John Lennon's writings and poetry will be auctioned on Wednesday at Sotheby's, which has described the items as the largest private collection to be sold.

lennon_aap.jpg

Original drawings and manuscripts by John Lennon are on display at Sotheby's in New York May 29, 2014. (AAP)

Whimsical drawings, poems and prose created by John Lennon for his acclaimed books "In His Own Write" and "A Spaniard in the Works" are coming to auction.

The books' British publisher, Tom Maschler, has owned the material for a half century and is offering it for sale at Sotheby's on Wednesday.

The auction house has described the items as the largest private collection of Lennon's work to come to the market.

Among the 89-piece collection's highlights is a cartoon of a boy with six birds that appeared in "A Spaniard in the Works," published in 1965.

The drawing was used 30 years later as the cover for the Beatles' release "Free as a Bird," written by Lennon in 1977.

Twenty-five years after the group's break-up and 15 years after Lennon's death, the song was released as a single with additional instrumentation and vocals from the other three band members.

The cartoon has a pre-sale estimate of $US12,000 ($A13,000) to $US15,000 ($A16,000)

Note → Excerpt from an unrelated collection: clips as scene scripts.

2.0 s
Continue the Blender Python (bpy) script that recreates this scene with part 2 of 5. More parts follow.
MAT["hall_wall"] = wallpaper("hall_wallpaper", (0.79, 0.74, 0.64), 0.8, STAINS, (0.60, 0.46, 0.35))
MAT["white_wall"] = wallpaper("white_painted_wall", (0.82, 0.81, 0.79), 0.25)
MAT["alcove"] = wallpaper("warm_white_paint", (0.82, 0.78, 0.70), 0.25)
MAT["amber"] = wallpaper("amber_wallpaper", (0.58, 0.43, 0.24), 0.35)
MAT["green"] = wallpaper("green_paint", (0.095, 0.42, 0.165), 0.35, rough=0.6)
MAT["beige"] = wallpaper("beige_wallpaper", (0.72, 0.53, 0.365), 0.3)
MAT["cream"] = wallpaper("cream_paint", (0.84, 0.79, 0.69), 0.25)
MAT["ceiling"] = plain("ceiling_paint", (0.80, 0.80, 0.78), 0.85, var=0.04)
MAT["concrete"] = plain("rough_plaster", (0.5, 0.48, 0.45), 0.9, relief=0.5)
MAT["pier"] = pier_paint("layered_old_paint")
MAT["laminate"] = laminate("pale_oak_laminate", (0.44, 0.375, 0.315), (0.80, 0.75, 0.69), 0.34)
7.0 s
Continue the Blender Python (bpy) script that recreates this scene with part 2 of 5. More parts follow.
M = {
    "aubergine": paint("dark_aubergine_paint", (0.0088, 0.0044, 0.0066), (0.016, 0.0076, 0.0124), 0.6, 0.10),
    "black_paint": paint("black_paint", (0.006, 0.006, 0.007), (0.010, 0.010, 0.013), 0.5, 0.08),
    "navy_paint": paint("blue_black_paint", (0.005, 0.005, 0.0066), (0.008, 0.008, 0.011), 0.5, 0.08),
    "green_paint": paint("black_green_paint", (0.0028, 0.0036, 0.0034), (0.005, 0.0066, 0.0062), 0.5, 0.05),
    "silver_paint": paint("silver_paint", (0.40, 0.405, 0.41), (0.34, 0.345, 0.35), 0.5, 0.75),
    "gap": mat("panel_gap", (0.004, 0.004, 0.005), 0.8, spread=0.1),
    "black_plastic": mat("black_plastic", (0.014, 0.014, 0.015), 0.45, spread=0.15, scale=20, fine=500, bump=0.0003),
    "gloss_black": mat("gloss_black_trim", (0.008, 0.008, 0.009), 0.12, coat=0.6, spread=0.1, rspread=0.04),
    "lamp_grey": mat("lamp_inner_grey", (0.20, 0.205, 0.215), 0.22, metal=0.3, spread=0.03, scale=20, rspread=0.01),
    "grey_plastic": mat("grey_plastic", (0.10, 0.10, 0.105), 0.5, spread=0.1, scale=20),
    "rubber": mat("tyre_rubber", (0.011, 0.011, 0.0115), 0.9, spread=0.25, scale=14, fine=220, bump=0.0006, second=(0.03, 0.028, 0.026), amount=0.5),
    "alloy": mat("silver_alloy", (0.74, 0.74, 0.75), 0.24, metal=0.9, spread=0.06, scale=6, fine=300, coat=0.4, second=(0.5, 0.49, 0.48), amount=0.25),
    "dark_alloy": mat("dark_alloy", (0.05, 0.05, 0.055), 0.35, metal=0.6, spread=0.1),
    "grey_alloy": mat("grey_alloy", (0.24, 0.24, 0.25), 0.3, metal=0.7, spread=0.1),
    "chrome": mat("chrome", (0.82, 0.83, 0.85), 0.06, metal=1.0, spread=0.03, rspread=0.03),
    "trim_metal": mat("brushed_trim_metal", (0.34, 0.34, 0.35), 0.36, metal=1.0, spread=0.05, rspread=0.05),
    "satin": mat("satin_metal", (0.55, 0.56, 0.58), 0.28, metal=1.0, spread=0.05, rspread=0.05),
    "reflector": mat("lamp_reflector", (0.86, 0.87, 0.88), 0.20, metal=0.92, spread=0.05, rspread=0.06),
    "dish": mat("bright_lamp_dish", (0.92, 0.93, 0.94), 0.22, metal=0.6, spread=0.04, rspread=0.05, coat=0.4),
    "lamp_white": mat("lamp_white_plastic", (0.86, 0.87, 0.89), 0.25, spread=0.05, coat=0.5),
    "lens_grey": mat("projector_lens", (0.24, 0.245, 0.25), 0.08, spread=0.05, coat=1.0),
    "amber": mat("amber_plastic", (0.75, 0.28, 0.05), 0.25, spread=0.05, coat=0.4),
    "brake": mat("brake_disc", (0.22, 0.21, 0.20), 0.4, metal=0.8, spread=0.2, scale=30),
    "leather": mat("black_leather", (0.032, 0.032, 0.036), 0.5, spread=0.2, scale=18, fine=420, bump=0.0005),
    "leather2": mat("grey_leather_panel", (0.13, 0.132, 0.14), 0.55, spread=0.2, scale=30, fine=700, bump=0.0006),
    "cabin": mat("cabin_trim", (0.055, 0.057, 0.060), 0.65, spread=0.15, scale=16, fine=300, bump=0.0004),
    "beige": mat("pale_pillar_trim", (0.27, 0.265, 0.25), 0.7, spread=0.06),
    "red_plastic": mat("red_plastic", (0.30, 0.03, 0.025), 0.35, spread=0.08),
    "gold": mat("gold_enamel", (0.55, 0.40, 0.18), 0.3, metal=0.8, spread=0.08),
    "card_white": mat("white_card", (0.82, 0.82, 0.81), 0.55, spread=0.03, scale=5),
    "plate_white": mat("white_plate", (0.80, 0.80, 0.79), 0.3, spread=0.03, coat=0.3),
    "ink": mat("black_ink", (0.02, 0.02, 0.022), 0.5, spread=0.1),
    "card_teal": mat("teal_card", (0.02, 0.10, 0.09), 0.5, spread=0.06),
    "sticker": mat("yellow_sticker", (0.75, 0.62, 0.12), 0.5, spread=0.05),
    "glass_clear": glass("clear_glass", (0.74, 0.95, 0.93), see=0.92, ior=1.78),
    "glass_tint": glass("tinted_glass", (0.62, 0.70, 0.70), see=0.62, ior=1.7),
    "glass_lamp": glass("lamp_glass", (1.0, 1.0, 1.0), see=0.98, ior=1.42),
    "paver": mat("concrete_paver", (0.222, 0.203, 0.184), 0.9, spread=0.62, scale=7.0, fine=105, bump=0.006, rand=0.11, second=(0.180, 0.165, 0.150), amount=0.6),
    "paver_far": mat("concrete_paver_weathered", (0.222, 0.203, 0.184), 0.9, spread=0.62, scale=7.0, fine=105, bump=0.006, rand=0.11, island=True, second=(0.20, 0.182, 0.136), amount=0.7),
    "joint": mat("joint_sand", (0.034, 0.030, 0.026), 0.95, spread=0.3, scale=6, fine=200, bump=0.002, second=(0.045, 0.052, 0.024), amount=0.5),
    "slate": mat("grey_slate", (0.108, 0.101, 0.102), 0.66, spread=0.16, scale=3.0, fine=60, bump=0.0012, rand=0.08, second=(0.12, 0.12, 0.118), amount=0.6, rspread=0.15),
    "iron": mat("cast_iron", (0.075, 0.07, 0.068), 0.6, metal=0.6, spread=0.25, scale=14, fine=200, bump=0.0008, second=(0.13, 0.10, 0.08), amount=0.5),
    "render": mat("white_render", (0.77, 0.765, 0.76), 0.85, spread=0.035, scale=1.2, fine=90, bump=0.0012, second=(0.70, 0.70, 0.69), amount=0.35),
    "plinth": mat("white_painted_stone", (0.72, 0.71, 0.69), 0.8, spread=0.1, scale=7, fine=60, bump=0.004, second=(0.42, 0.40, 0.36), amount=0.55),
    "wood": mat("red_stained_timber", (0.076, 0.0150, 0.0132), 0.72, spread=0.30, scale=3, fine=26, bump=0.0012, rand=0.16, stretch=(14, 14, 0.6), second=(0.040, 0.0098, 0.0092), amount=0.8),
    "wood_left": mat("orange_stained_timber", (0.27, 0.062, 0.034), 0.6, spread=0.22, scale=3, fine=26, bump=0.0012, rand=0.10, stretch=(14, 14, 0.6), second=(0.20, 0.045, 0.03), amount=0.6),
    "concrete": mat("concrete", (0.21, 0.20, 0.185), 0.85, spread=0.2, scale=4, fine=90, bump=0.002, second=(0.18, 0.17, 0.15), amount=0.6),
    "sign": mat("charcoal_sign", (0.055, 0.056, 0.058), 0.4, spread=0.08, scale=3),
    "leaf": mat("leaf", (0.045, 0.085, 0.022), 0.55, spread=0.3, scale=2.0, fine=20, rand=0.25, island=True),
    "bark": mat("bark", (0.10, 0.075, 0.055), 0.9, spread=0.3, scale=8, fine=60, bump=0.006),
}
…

A nine-page manuscript, a Sherlock Holmes parody titled "The Singularge Experience of Miss Anne Duffield," is estimated to bring $50,000 to $70,000.

"The Fat Budgie," a beloved nonsense poem, could fetch between $25,000 and $35,000.

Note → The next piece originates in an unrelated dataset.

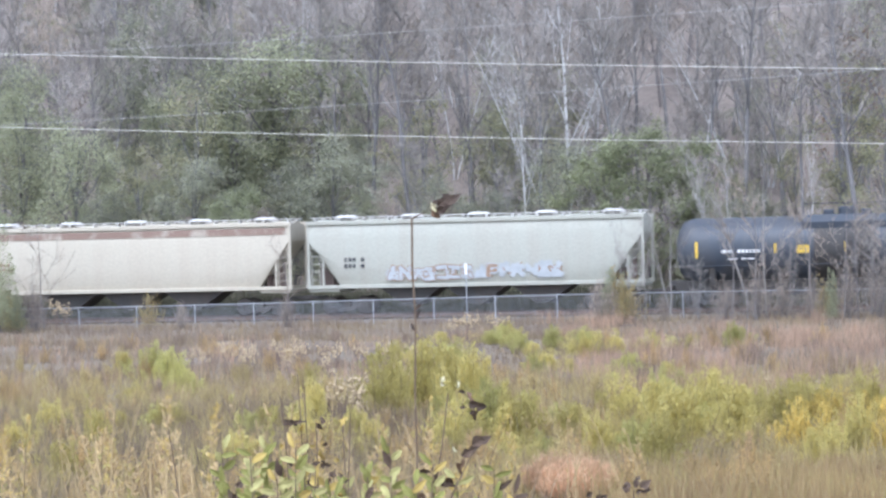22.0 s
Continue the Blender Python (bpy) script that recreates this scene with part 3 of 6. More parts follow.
def make_shrub(name, label, seed, h, spread_, stems, leaves_n, size, stem_mat, leaf_mat, open_=0.35, narrow=0.13, dome=0.35):
    """A willow-like shrub: rising whips, each clad in narrow leaves that taper to a point at its tip."""
    r = random.Random(seed)
    wood, leaf = Geo(), Geo()
    each = max(4, leaves_n // stems)
    for _ in range(stems):
        a, out = r.uniform(0, 6.28), min(1.5, abs(r.gauss(0, 0.62))) * spread_
        hh = h * r.uniform(0.5, 1.0) * (1.0 - dome * min(1.2, out / max(spread_, 0.01)) ** 2)
        foot = Vector((math.cos(a) * out * 0.35, math.sin(a) * out * 0.35, 0))
        tip = Vector((math.cos(a) * out + r.gauss(0, 0.05) * h, math.sin(a) * out + r.gauss(0, 0.05) * h, hh))
        mid = foot.lerp(tip, 0.5) + Vector((math.cos(a), math.sin(a), 0)) * 0.12 * out
        wood.tube([foot, mid, tip], [0.011, 0.008, 0.003], 3, False)
        fat = open_ * h * r.uniform(0.22, 0.36)
        for _ in range(each):
            u = 0.18 + 0.82 * r.random() ** 0.85
            p = foot.lerp(mid, u * 2) if u < 0.5 else mid.lerp(tip, u * 2 - 1)
            b, reach = r.uniform(0, 6.28), fat * (1.02 - u) ** 0.7 * math.sqrt(r.random())
            p = p + Vector((math.cos(b) * reach, math.sin(b) * reach, r.uniform(-0.3, 0.3) * reach))
            d = Vector((math.cos(b) * 0.55, math.sin(b) * 0.55, r.uniform(0.5, 1.2))).normalized() * size * r.uniform(0.7, 1.5)
            s = d.cross(Vector((r.gauss(0, 1), r.gauss(0, 1), 0.3))).normalized() * size * narrow
            leaf.add([tuple(p), tuple(p + d * 0.45 + s), tuple(p + d), tuple(p + d * 0.45 - s)], [(0, 1, 2), (0, 2, 3)])
    ob = thing(name, label, "shrub", "field shrubs", pose(0, -600, -50))
    tagged(part("stem", wood, stem_mat, ob), kind="stuff")
    tagged(part("foliage", leaf, leaf_mat, ob), kind="stuff")
    return ob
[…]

Before becoming famous as a musician, Lennon had trained as an artist at the Liverpool School of Art.

Maschler, who worked with Lennon on the two books while literary director at Jonathan Cape publishers, called the late singer a man of "extraordinary talent and imagination".

But he said in a statement that Lennon's art has been underrated and he hoped that the auction "will redress the balance".

Maschler has worked with other famous authors, including Tom Wolfe, Edward Albee, Philip Roth and Salman Rushdie.

In His Own Write is a collection of 31 short stories and poems, full of puns and spelling errors, published in 1964.

It was a big hit with reviewers who compared Lennon to Lewis Carroll and Edward Lear.

A year later, A Spaniard in the Works was published, containing more humorous and nonsensical stories. The title is a pun on the British term "a spanner in the works".

Lennon once told the BBC his stories were short because he typed slowly, and he "couldn't be bothered going on".